Here, Gaiser argues, Scripture helps. He examines the exclusion of eunuchs from the assembly of the Lord (Lev. 21:16-23, Deut. 23:1) and the reversal of this exclusion in Is. 56. This radical inclusion ends with the phrase Jesus himself repeats: “My house shall be called a house of prayer for all peoples” (Is. 56:7). Gaiser points to other examples in Scripture where such abrogation of the law is found: Matt 5, Acts 10, Gal 3. In thinking about the possibility of a new word in our day, Gaiser thinks the Lutheran approach to Scripture helps: we confess Christ as a living Word, not a dead letter. He finds in Luther “the possibility of speaking an entirely new word, even against Scripture, in the spirit of Christ.”
Gaiser then tackles the hard question of what such a new word would look like. His four points offer helpful guideposts for debate about how the draft study might go here. First, Gaiser argues, the new word would speak from an eschatological perspective and not from cultural mores or arguments from creation.
Second, the eschatological welcome into “a house of prayer for all peoples” comes as gift, and not as a right. Of course rights apply to civil order but in this case, access to the assembly and to reconciliation with God comes by an open hand, not a raised fist.
Third, such a new word would need to speak of the contours of the “new life in Christ.” Here, the DS already has gone quite far in part because of its theology of trust in divine and human relationships. It is specious to say that this leads to baptizing a sinful lifestyle or could lead to all manner of immorality. Rather, this lifts up covenantal fidelity between humanity and God as the model for human relationships, and especially for marriage, the life-long commitment of fidelity between two consenting adults, for better or worse, in sickness and health.
Lastly, Gaiser argues, the new word would welcome queer Christians to a community of outcasts God has gathered through Christ for the sake of the world. Neither liberals nor conservatives win in this case; God wins, drawing us all into the foolish life modeled on the cross of Christ, a life of self-emptying for the neighbor in need. Such a mission is shared by conservatives/traditionalists and liberal/progressives alike.
We could ask, with Gaiser, whether such a new word should be spoken. He argues that the process of hearing the new word about eunuchs took time and had to be tested, lived into. Similarly the new word regarding the Gentiles reported in Acts took time to be heard in the early church. The draft study could reasonably state that we are in such a time. A new word has been spoken, heard, and is being lived. The church is called to test it prayerfully, to discern together whether we do or do not find ourselves addressed by a Word of the Lord in this matter. In laying out such a pattern before the Church, the theological frame of the draft study could breathe a new spirit into this contentious topic rather than awkwardly assert wooden traditional claims."

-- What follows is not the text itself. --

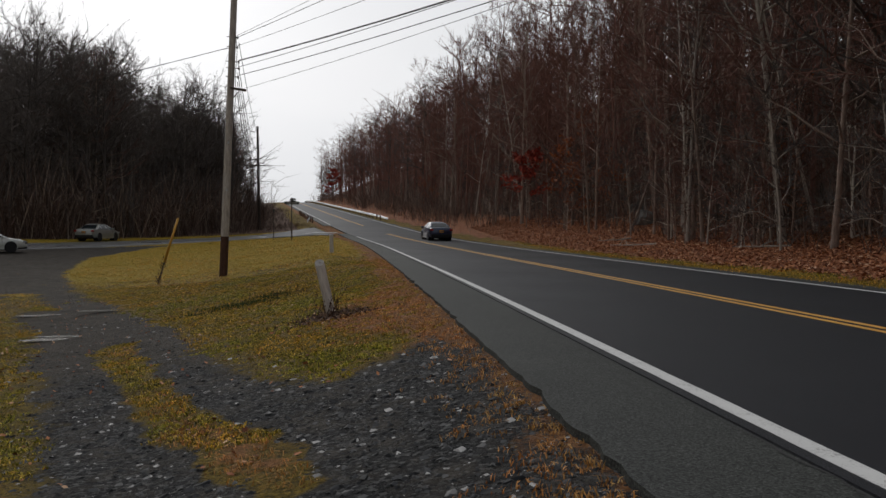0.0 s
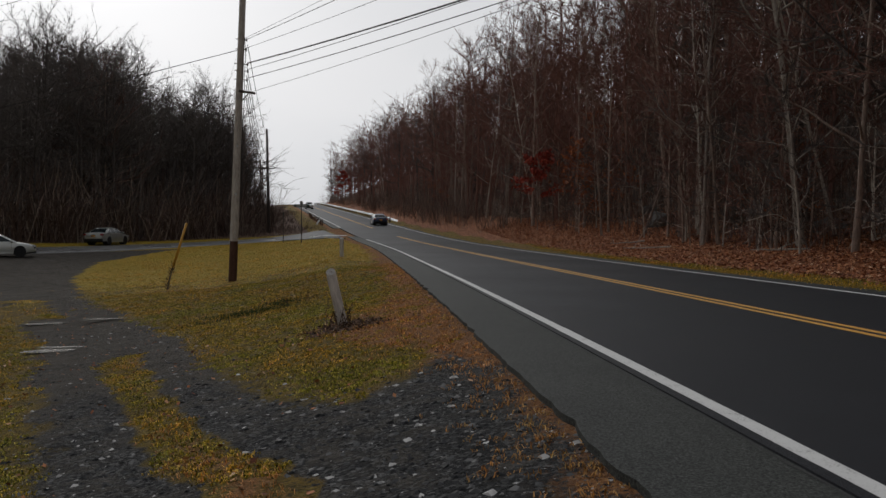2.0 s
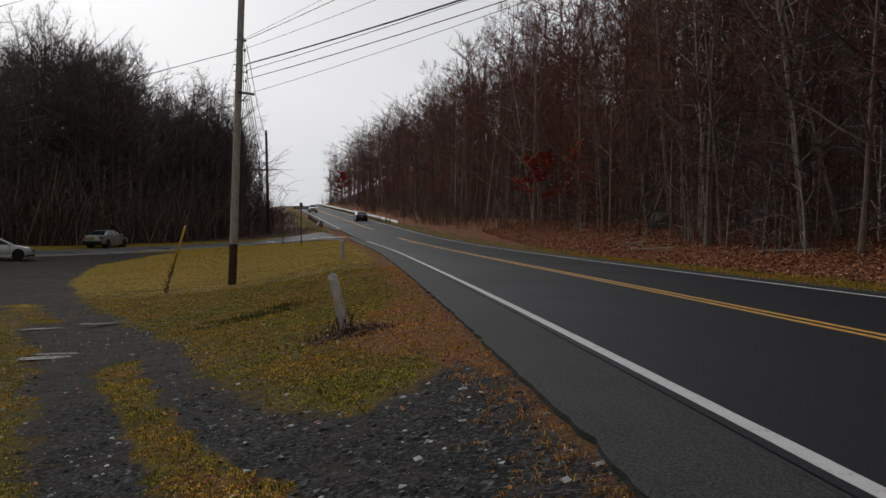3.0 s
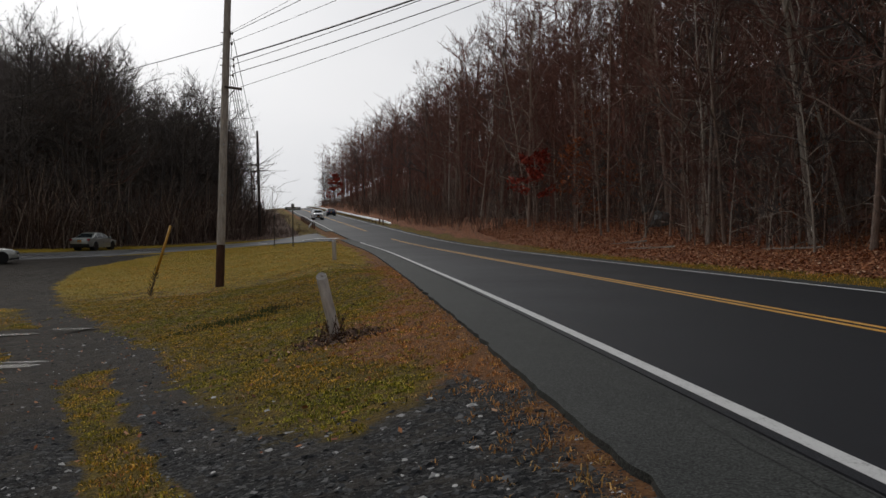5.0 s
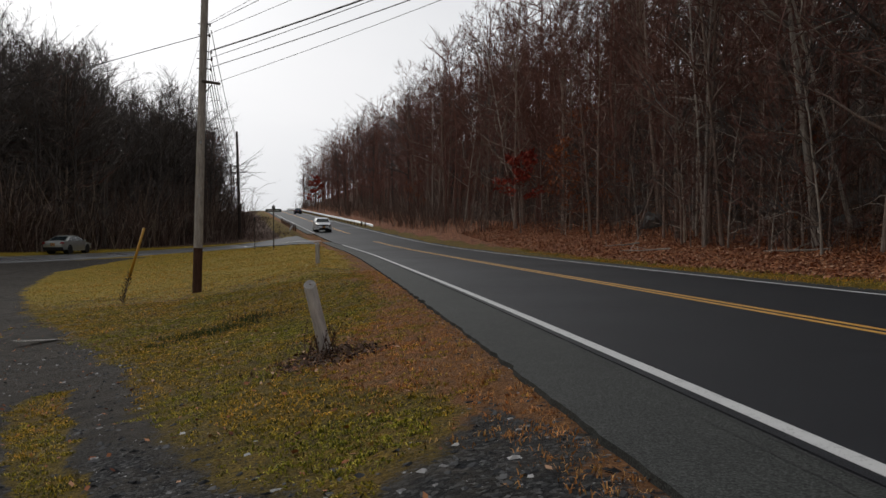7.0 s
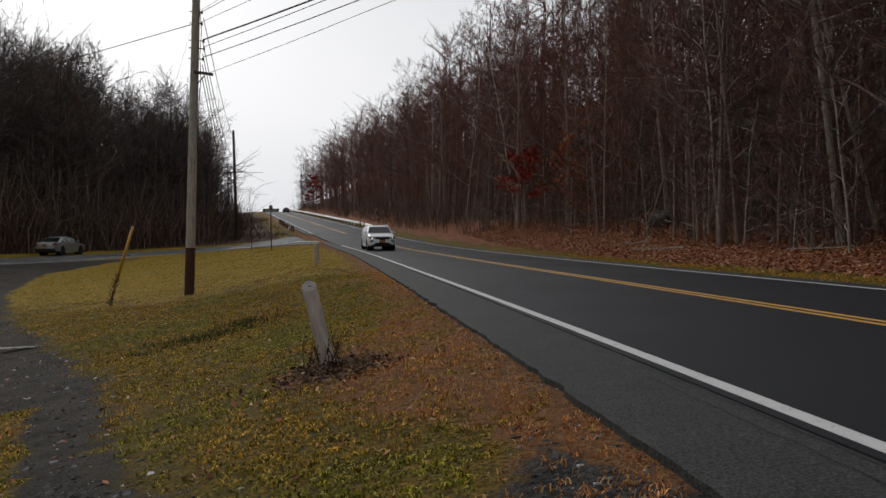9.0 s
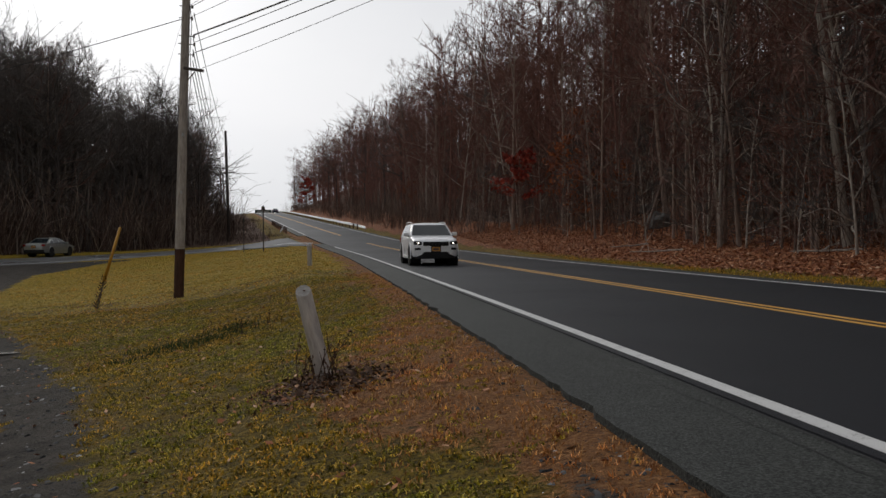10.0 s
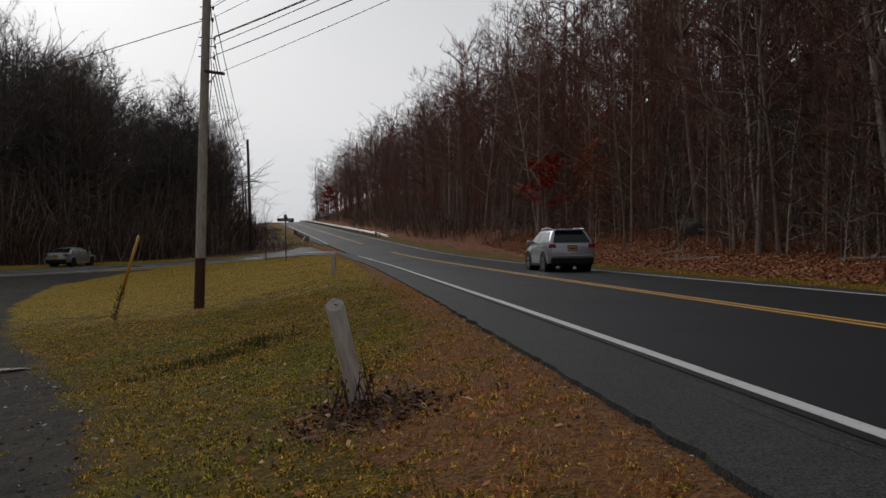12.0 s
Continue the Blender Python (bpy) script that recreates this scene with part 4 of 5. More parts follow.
def on_road(offset, y, back=False):
    """A pose on the main road, heading along it, or against it."""
    x, z = float(road_x(y)) + offset, float(road_z(y))
    turn = math.degrees(math.atan2(float(road_x(y - 1) - road_x(y + 1)), 2.0))
    climb = math.degrees(math.atan2(float(road_z(y + 1) - road_z(y - 1)), 2.0))
    return pose(x, y, z, -climb if back else climb, 0, turn + (180 if back else 0))


grey_car.matrix_basis = pose(-22.4, 79.6, float(surface_z(-22.4, 79.6)) + 0.06, 0.5, 0, -13)
pale_car.matrix_basis = pose(-23.9, 60.4, float(surface_z(-23.9, 60.4)) + 0.02, 0, 0, -68)


# ---- poles, wires, posts, rails, sign ----
def sag(a, b, drop, n=14):
    a, b = np.array(a, float), np.array(b, float)
    f = np.linspace(0, 1, n)[:, None]
    p = a + (b - a) * f
    p[:, 2] -= 4 * drop * (f * (1 - f))[:, 0]
    return p


def wire(a, b, drop, r, label="thin overhead wire"):
    buf = Buf()
    p = sag(a, b, drop)
    buf.tube(p, [r] * len(p), 5)
    tagged(part("overhead_wire", buf, CABLE), label, "wire", "overhead wires")


PX, PY = -5.1, 35.0
PZ = float(surface_z(PX, PY))
pole = thing("utility_pole", pose(PX, PY, PZ, 0, 2.1, 0), "tall weathered grey wooden utility pole with reddish butt, on the lawn", "utility pole")
b = Buf()
b.tube([(0, 0, -0.6), (0, 0, 1.55)], [0.158, 0.152], 18)
part("pole_butt", b, POLE_BUTT, pole, "reddish-brown stained butt", True)
b = Buf()
b.tube([(0, 0, 1.53), (0, 0, 5), (0, 0, 9), (0, 0, 15.0)], [0.153, 0.14, 0.125, 0.105], 18, True)
crisp(part("shaft", b, POLE_WOOD, pole), 40)
for z, l in ((13.9, 1.2),):
    b = Buf()
    b.box((0.0, -0.16, z), (2.4, 0.1, 0.12), 0.015, pose(0, 0, 0, 0, 0, 35))
    part("crossarm", b, POLE_WOOD, pole)
b = Buf()
b.box((0.3, -0.12, 7.14), (0.62, 0.07, 0.09), 0.012, pose(0, 0, 0, 0, 6, 0))
part("standoff_arm", b, RUSTY, pole, "dark standoff arm")
b = Buf()
b.tube([(0.12, -0.1, 6.8), (0.34, -0.1, 7.08)], [0.02, 0.02], 5)
part("arm_brace", b, RUSTY, pole)
for z, r in ((7.62, 0.1), (7.95, 0.12), (8.2, 0.1), (8.75, 0.03), (9.12, 0.03)):
    b = Buf()
    b.tube([(-0.2, -0.02, z), (r + 0.17, -0.05, z - 0.02)], [0.016, 0.016], 5)
    b.box((r + 0.17, -0.05, z - 0.02), (0.06, 0.06, 0.11), 0.012)
    part("wire_bracket", b, RUSTY, pole)
b = Buf()
b.tube([(0.13, -0.06, 9.2), (0.2, -0.07, 8.5), (0.17, -0.09, 7.7), (0.22, -0.08, 7.0), (0.17, -0.05, 6.1), (0.15, -0.05, 4.6)], [0.012] * 6, 5)
part("riser_cable", b, CABLE, pole)
for z in (3.3, 5.1):
    b = Buf()
    b.box((0.02, -0.15, z), (0.06, 0.02, 0.09), 0.005)
    part("pole_tag", b, GALV, pole)


def on_pole(z, dx=0.2):
    return (PX + dx + math.sin(radians(2.1)) * z, PY - 0.05, PZ + z)


OVER = np.array([0.509, -0.861])
for z, dx, r, slope, text in ((9.15, 0.15, 0.007, 0.03, "thin overhead wire"), (9.08, 0.15, 0.011, 0.01, "overhead wire"), (8.76, 0.15, 0.008, -0.015, "thin overhead wire"), (8.22, 0.28, 0.026, -0.034, "thick black overhead cable bundle"), (7.98, 0.28, 0.011, -0.02, "overhead wire"), (7.66, 0.3, 0.014, -0.02, "black overhead cable"), (7.16, 0.5, 0.008, 0.005, "thin overhead wire")):
    a = on_pole(z, dx)
    wire(a, (a[0] + OVER[0] * 46, a[1] + OVER[1] * 46, a[2] + 46 * slope + 1.4), 0.5, r, text + " crossing above the road")
LEFTWARD = np.array([-0.83, 0.56])
for z, dx, r, drop, far_z in ((8.7, -0.1, 0.014, 1.3, -1.4), (13.4, 0.8, 0.012, 1.0, -1.4), (14.0, -0.2, 0.012, 1.0, -1.4), (14.75, -0.9, 0.012, 1.0, -1.4)):
    a = on_pole(z, dx)
    wire(a, (a[0] + LEFTWARD[0] * 62, a[1] + LEFTWARD[1] * 62, a[2] + far_z), drop, r, "overhead wire running to the wood")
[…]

The hymn All Are Welcome that I mention above has in it this line (vs. 5): "Let us build a house where all are named, their songs and visions heard and loved and treasured, taught and claimed as words within the Word" and it reminded me of Isaiah 56:
4 For this is what the LORD says:
"To the eunuchs who keep my Sabbaths,
who choose what pleases me
and hold fast to my covenant-
5 to them I will give within my temple and its walls
a memorial and a name
better than sons and daughters;
I will give them an everlasting name
that will not be cut off.
May it be so with us.
Anon and peace,
Chris
Chris,
I have never been able to sing "All Are Welcome" without a few tears in my eyes. Tears for believing that it is absolutely true, and tears for wishing that the words of that hymn would speak to everyone who sings it, including those who would like to qualify membership and belonging for some of our body.
I look forward to exploring more of your blog!
Posted by: anne c | June 08, 2009 at 09:23 AM
Chris, I profited from reading the series of four posts on the Lutheran Debates, and I sincerely thank you for the contructive and irenic tone you adopt. I don't think you are a 'fool.' The foolishness I was criticizing, if you will recall the context of that remark, is the non-sequitur that if God creates and blesses the sexual union of male and female, God must also create and bless any other sexual unions, simply because one feels a strong or incorrigible desire. Granted, you do not fall into that non-sequitur, and undertake the necessary burden of proof to argue that God loves gay gay, God desires homoerotic desire. This is cogent and consequent. I hold it to be wrong, for the reason you predict having to do with Romans 1:18ff. If someone of your caliber had been leading this debate, it would not be in the mess that it is in. Peace, Paul
Posted by: Paul Hinlicky | July 01, 2009 at 07:56 PM
I'd like to say something. I'm a Christian gay man- and a United Methodist seminary washout. I intend seminary once I have experienced some additional spiritual formation. I found your site via http://www.lutheranforum.org/sexuality/disentangling-two-arguments/. I was on that site, because I had found myself drifting, because of my own experience of my sexuality from an affirming to a welcoming-but-not affirming position on LGBT issues.
I experience my desires as radically disordered by my sinfulness- something I need to repent of every time I indulge it. I'm addicted to pornography, and I desire multiple encounters with men younger than me, not a monogamous, life-giving partnership. Because of this I have questioned the acceptability of same sex marriages in God's sight. But thanks to your writings, I have come to realize that while my desires are indeed disordered, they are not disordered BECAUSE they are desires for another man. All of my disordered desires would be just as unacceptable in a heterosexual man. I need repentance, yes, but not in a way that is unique to gays and lesbians. Thank you, thank you, thank you.